# Entries
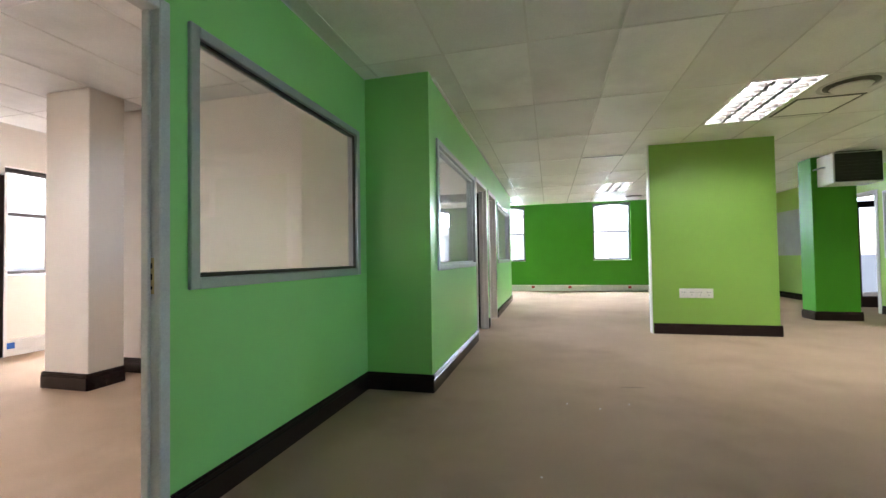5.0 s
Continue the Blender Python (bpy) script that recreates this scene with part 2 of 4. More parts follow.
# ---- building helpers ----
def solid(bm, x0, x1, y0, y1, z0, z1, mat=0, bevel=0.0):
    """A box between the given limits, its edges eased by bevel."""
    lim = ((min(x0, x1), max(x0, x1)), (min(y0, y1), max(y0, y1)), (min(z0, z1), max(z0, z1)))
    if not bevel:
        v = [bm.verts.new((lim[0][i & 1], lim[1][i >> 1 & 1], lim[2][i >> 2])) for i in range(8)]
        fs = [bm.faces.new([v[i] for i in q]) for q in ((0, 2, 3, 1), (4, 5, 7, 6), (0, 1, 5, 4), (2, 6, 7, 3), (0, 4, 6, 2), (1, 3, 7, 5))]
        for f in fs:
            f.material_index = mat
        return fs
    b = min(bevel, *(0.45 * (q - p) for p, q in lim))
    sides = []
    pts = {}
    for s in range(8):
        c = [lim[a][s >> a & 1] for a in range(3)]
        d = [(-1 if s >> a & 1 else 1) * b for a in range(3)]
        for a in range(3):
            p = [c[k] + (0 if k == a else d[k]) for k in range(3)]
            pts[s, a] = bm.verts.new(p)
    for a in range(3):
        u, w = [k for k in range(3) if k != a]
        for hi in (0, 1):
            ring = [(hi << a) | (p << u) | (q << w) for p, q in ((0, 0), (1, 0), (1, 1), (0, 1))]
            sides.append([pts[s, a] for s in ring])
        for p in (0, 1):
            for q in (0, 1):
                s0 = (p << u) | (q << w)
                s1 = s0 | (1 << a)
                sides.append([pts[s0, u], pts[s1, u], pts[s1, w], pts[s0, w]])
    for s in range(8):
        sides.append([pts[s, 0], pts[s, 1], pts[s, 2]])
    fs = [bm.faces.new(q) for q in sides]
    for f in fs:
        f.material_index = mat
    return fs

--

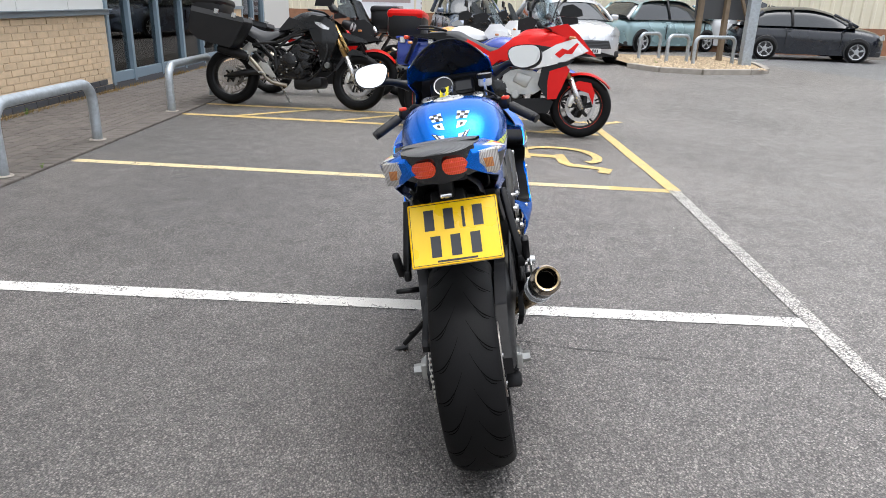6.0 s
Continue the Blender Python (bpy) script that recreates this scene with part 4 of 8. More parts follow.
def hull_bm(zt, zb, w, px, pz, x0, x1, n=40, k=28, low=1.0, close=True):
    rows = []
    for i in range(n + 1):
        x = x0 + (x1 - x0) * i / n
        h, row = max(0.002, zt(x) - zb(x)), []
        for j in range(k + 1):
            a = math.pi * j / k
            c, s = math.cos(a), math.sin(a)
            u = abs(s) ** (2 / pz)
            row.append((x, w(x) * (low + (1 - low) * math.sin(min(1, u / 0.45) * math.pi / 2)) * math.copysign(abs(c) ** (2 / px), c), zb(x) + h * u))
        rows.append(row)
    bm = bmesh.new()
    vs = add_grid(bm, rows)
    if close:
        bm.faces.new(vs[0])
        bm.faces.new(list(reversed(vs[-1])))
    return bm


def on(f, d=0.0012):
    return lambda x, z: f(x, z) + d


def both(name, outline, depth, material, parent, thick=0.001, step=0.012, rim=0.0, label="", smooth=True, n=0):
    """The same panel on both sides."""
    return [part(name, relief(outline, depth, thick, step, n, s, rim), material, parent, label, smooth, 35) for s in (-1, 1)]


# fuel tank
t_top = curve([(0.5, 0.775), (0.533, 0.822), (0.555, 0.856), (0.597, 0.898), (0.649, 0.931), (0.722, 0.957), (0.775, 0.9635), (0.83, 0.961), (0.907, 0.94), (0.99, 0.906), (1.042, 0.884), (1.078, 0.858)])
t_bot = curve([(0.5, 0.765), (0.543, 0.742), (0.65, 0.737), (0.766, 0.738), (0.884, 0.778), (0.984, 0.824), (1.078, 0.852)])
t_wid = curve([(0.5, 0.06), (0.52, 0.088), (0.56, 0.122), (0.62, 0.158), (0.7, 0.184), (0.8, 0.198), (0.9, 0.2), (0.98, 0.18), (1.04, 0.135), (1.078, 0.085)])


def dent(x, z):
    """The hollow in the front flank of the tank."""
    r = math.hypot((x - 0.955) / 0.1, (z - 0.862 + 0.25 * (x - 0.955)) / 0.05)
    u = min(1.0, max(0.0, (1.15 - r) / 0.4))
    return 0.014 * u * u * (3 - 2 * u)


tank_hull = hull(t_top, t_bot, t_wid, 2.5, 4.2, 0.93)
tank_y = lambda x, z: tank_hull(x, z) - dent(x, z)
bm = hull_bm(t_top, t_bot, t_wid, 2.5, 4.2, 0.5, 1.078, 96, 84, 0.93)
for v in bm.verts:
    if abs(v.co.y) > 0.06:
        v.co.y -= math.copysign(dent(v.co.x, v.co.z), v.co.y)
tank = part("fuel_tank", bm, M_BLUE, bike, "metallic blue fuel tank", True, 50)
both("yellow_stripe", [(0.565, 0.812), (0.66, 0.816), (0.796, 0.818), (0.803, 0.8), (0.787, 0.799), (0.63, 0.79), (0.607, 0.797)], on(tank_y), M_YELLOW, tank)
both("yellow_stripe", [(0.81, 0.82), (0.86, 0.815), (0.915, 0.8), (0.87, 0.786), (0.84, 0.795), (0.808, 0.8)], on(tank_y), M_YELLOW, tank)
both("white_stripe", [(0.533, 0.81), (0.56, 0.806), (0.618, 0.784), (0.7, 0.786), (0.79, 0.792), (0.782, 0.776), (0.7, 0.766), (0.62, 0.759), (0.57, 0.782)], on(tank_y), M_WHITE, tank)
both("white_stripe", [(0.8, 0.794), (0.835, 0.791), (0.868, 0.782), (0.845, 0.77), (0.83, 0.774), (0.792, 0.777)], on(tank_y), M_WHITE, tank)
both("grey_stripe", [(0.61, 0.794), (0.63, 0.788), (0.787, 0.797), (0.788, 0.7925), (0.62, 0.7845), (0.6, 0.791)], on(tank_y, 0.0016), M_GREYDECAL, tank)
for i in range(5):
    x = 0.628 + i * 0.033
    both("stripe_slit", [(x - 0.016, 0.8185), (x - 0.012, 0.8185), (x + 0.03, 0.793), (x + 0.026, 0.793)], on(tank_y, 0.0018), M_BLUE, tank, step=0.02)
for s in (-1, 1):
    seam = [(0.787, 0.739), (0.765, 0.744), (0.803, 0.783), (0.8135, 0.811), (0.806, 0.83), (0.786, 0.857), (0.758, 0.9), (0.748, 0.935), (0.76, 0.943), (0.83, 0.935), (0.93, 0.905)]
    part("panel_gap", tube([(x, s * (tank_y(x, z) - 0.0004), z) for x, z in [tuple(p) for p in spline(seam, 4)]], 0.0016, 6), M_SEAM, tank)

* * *

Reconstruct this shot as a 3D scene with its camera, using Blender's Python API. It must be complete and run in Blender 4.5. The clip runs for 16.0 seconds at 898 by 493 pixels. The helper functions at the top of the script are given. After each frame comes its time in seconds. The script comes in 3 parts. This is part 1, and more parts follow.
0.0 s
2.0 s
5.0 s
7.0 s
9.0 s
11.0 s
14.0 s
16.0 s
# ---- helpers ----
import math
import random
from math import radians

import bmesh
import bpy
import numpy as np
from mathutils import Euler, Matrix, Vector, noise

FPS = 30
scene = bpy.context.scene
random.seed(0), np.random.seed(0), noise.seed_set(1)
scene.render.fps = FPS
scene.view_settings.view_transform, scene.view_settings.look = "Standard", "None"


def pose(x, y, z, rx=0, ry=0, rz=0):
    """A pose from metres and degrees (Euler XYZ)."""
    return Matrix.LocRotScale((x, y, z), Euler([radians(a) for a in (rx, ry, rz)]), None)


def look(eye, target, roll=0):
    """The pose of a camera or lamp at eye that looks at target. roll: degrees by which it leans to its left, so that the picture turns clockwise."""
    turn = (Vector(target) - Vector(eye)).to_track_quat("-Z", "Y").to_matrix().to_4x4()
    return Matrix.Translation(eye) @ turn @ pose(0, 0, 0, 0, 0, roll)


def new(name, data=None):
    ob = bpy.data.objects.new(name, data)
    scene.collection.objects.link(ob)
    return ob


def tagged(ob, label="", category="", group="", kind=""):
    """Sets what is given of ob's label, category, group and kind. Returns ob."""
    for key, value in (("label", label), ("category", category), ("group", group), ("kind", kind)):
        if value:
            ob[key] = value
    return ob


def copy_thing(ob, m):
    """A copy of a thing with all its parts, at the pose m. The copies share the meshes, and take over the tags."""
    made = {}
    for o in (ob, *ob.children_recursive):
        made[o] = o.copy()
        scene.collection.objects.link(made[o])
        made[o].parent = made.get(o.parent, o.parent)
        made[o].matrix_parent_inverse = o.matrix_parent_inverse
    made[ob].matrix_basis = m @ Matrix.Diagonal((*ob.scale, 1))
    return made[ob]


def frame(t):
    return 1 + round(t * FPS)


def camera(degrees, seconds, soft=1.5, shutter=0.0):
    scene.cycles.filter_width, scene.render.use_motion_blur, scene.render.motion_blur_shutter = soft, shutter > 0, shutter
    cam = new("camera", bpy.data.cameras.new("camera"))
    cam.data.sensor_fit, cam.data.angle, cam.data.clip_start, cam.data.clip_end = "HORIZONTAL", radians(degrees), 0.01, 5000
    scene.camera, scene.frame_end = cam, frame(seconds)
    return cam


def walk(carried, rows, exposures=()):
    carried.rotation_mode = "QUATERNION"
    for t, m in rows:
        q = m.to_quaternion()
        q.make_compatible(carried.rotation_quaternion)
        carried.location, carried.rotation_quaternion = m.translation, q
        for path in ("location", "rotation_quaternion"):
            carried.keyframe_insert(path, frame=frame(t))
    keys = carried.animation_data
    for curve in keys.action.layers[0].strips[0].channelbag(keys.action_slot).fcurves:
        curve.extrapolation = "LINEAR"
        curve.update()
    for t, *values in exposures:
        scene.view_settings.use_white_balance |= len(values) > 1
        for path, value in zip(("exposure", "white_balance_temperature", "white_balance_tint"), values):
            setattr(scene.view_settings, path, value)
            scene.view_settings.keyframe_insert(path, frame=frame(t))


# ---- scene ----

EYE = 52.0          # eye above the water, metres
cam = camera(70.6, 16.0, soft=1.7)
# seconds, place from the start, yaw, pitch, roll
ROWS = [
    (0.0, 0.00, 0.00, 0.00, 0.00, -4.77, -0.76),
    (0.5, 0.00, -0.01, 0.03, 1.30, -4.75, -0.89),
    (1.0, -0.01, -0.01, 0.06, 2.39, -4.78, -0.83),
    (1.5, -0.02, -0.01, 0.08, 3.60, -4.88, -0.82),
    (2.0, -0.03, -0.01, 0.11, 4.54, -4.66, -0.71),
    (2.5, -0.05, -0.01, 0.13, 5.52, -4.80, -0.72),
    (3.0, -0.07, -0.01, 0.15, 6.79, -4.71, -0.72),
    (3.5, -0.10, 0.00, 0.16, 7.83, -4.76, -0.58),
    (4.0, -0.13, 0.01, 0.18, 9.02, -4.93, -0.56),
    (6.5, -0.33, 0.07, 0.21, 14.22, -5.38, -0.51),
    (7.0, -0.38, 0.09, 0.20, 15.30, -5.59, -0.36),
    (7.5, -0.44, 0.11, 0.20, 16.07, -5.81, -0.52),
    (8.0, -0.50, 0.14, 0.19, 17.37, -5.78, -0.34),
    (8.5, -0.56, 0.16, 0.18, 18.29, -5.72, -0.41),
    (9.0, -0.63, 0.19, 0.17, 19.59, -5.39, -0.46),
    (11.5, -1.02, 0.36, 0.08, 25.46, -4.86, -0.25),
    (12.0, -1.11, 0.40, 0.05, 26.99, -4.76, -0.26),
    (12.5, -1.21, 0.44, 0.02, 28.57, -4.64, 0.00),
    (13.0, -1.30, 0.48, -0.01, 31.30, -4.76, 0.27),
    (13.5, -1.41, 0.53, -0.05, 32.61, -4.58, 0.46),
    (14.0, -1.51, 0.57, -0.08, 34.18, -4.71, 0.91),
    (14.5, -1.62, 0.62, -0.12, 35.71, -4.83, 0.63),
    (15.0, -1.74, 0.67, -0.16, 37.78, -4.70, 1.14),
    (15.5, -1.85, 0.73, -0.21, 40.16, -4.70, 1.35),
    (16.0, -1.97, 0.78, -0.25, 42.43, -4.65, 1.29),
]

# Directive
In the listing above, find the line with "return made[ob]" and the line with "# ---- scene", then print exactly those lines and every line between them.

# Result of this exercise
    return made[ob]


def frame(t):
    return 1 + round(t * FPS)


def camera(degrees, seconds, soft=1.5, shutter=0.0):
    scene.cycles.filter_width, scene.render.use_motion_blur, scene.render.motion_blur_shutter = soft, shutter > 0, shutter
    cam = new("camera", bpy.data.cameras.new("camera"))
    cam.data.sensor_fit, cam.data.angle, cam.data.clip_start, cam.data.clip_end = "HORIZONTAL", radians(degrees), 0.01, 5000
    scene.camera, scene.frame_end = cam, frame(seconds)
    return cam


def walk(carried, rows, exposures=()):
    carried.rotation_mode = "QUATERNION"
    for t, m in rows:
        q = m.to_quaternion()
        q.make_compatible(carried.rotation_quaternion)
        carried.location, carried.rotation_quaternion = m.translation, q
        for path in ("location", "rotation_quaternion"):
            carried.keyframe_insert(path, frame=frame(t))
    keys = carried.animation_data
    for curve in keys.action.layers[0].strips[0].channelbag(keys.action_slot).fcurves:
        curve.extrapolation = "LINEAR"
        curve.update()
    for t, *values in exposures:
        scene.view_settings.use_white_balance |= len(values) > 1
        for path, value in zip(("exposure", "white_balance_temperature", "white_balance_tint"), values):
            setattr(scene.view_settings, path, value)
            scene.view_settings.keyframe_insert(path, frame=frame(t))


# ---- scene ----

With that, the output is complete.